For all the cutting-edge tools software engineers create for other industries, tools to lighten their own workload have been scarce. Dev teams spend far too much time maintaining ad hoc toolsets and far too little time doing their core job—building code.

This year we’ll see improved internal developer platforms (IDPs) rise to fill this productivity gap. In simplified terms, think of this as the difference between DOS and Windows. Instead of laboriously creating environments, good IDPs give developers a premade set of tools, processes and services. These platforms will be newly relevant as companies look to cut costs, and they’ll also become more robust and turnkey.

2. More companies will demand measurability and metrics.

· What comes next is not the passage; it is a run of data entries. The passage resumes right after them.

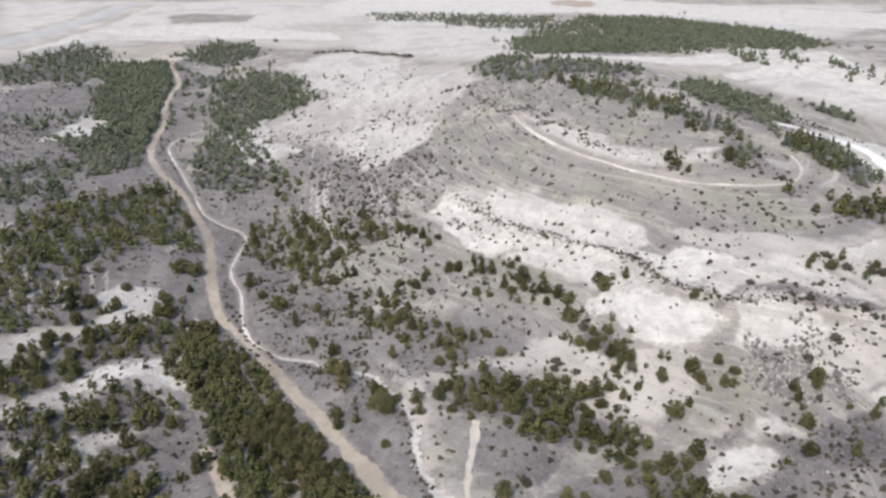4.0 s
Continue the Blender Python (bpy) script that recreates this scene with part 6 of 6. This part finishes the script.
def limb_arrays(seed, k, height, radius):
    """One bare branch that rises from the trunk into the crown."""
    r2 = np.random.RandomState(300 + 10 * seed + k)
    z, a = height * (0.16 + 0.15 * k), k * 2.4 + r2.uniform(0, 0.8)
    out = radius * 0.85 * (1 - 0.7 * z / height)
    side, up = np.array((-math.sin(a), math.cos(a), 0)), np.array((0, 0, 1.0))
    stops = [(0.0, 0.0, 0.05), (0.5, 0.14, 0.035), (1.0, 0.45, 0.015)]
    v = np.array([(math.cos(a) * out * f, math.sin(a) * out * f, z + out * rise) + (side * math.cos(w) + up * math.sin(w)) * r for f, rise, r in stops for w in (0, 2.09, 4.19)])
    f = np.array([(3 * n + i, 3 * n + (i + 1) % 3, 3 * n + 3 + (i + 1) % 3, 3 * n + 3 + i) for n in range(2) for i in range(3)])
    return v, f


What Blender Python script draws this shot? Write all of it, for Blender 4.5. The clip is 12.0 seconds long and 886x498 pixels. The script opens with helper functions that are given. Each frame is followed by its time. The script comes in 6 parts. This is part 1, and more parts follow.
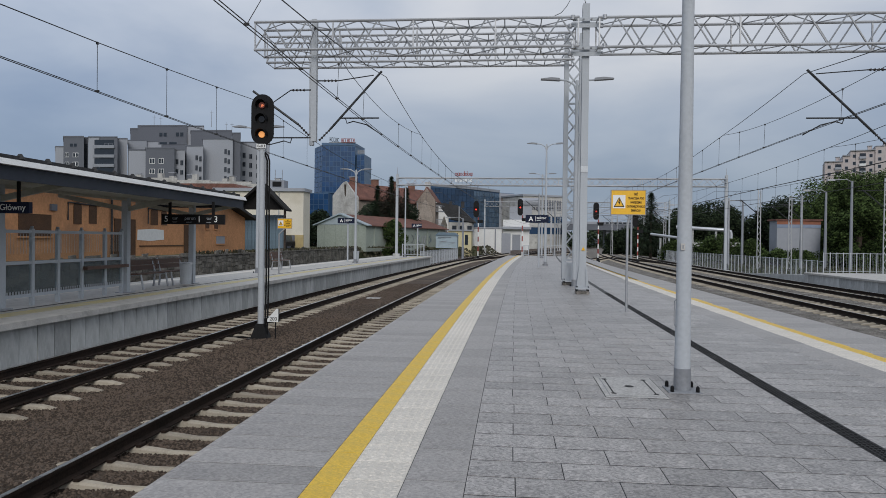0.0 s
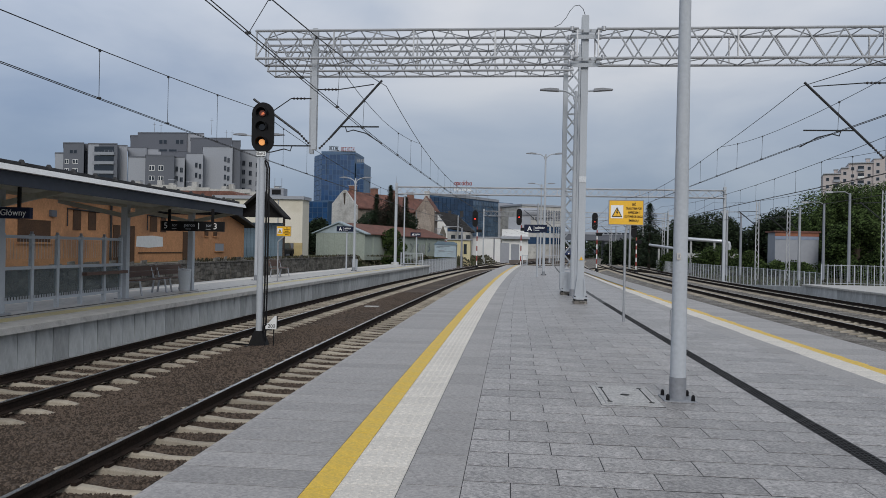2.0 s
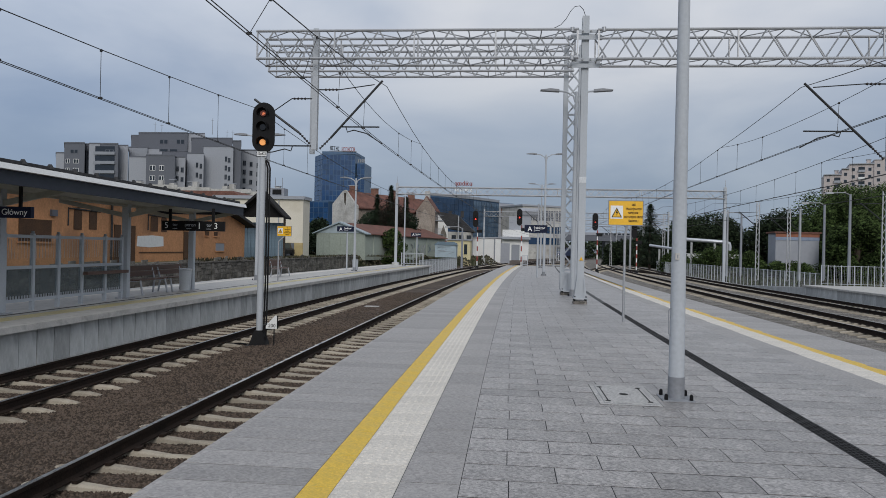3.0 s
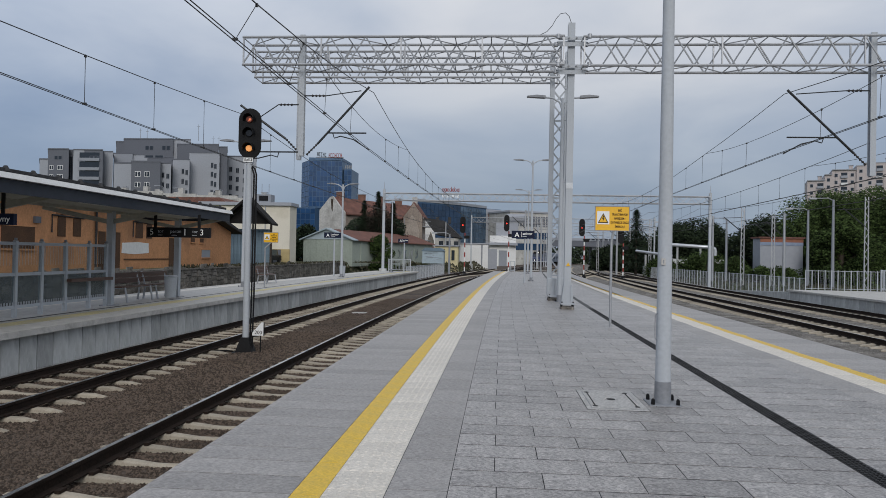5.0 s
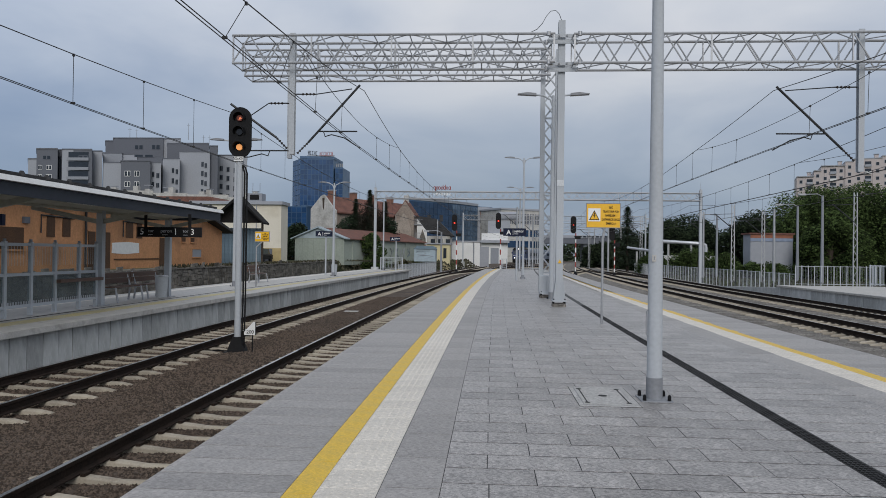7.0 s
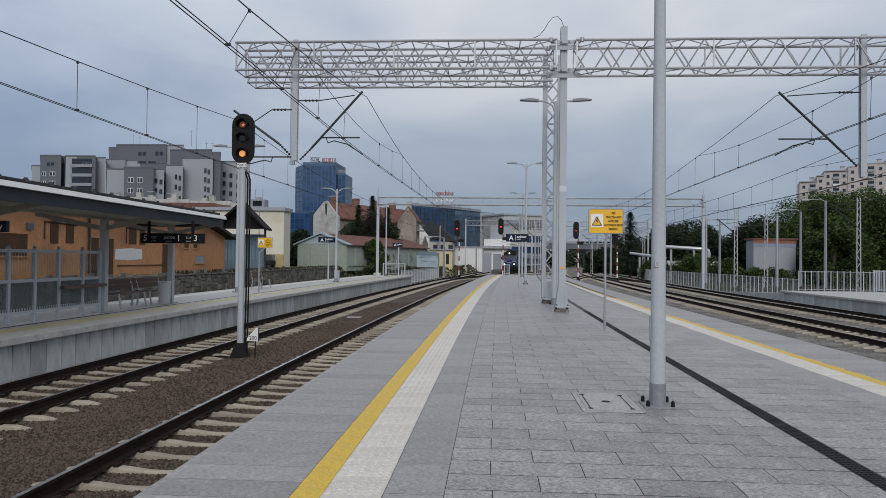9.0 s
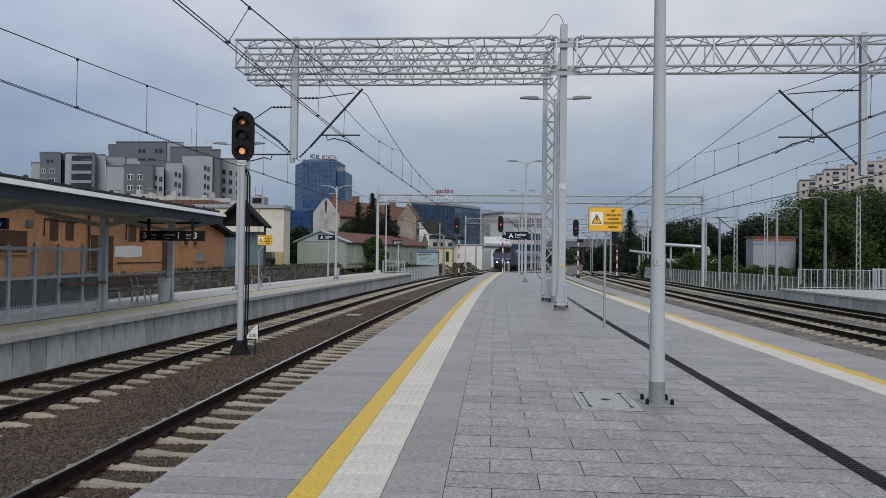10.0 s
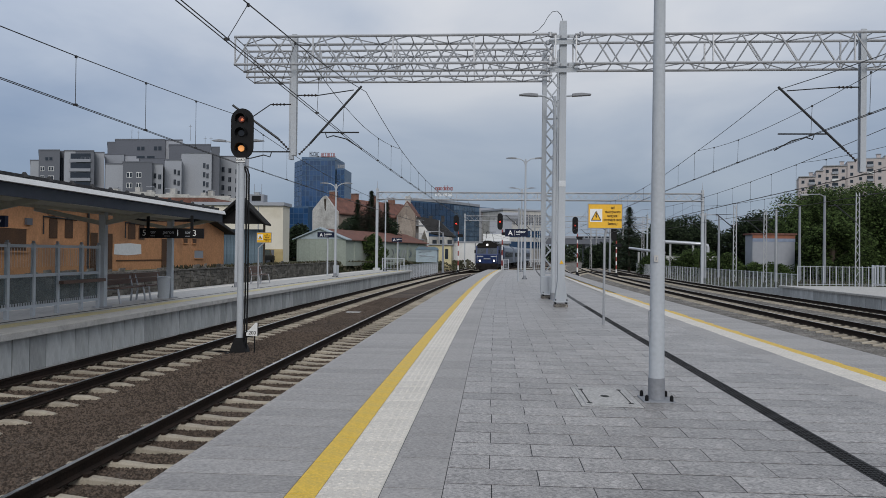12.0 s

In my experience, I’ve come to find that many companies employing thousands of developers haven’t been tracking key development metrics. That will change moving forward as they work to identify and eliminate bottlenecks and resource gaps.

Considering how many software platforms are dedicated to tracking KPIs for other roles, like sales and marketing, the “black box” surrounding developer performance is a problem begging to be solved. By tracking dev metrics and using value stream mapping to analyze, design and manage the flow of materials and information, companies can help engineering teams run more efficiently.

Table stakes metrics include those defined by DevOps research and assessment: deployment frequency, lead time, mean-time-to-recovery and failure change rate. A better handle on these critical stats can enable companies to see where time (and money) is spent.

3. Cloud costs are getting scrutinized.

For many tech companies, cloud costs can be highly impactful—in some cases, they are second only to the cost of human capital.

Take SNAP, the company behind Snapchat. As of 2021, the company generated about $4 billion in annual revenue but spent nearly $1.75 billion on the cost of cloud infrastructure, according to one analysis. That’s more than 40% of the money coming in.

Several factors make it difficult to predict or control cloud costs, including decentralization, developer over-provisioning, manual processes and a lack of precise cost-goals alignment. Because of this, expect companies to embrace FinOps—an increased collaboration between engineering and business teams—during this tight economy.

In FinOps, finance, IT and DevOps work together to understand significant cost drivers better, set cost goals and targets and create engineering discipline to align cloud infra consumption to these goals.

The latest platforms facilitate these fruitful collaborations by automating cost management and offering continuous monitoring, among other tools.

4. Security and governance are shifting left.

As budgets tighten, security will become everyone’s responsibility. Expect more companies to adopt DevSecOps (development, security and operations) mindsets that make security an integrated part of the software delivery lifecycle, starting all the way “left” with the code build and test process.

Many current implementations silo DevSecOps on the far “right” of the software development life cycle, creating inherent inefficiency around security, putting deployment velocity at odds with delivering secure applications and tension between teams tasked with each goal.

With security incidents skyrocketing (financial sector data compromises nearly doubled between 2020 and 2021, while manufacturing data breaches tripled), more companies will integrate security and governance into developer processes.

Rather than testing and securing fully formed software, more teams will integrate threat modeling into development and incorporate security tests from the very start.

5. GitOps and automation are increasing productivity.

AI and machine learning have transformed how we do everything, from investing our money to shopping online. As companies take a harder look at expenses, we’ll finally see this functionality fully woven into every phase of the development process. Expect to see companies make greater use of machine learning and AI across a broad spectrum of activities to reduce developer toil and increase productivity.

Until now, routine tasks like validation have taken hours, if not days. Automation can empower developers to deliver software faster with greater visibility and control. Increasingly, companies will use products that deliver fully managed GitOps experiences, automatically detecting bad deployments, propagating changes across multiple environments and other tasks.

Conclusion

Developer experience is a relatively new idea for many businesses, including household names in travel, finance, retail and tech. During this downturn, that will likely change.

In the face of economic headwinds, we can expect significant leaps in developer efficiency and experience as more members of the C-suite understand just how much money they’ve been leaving on the table.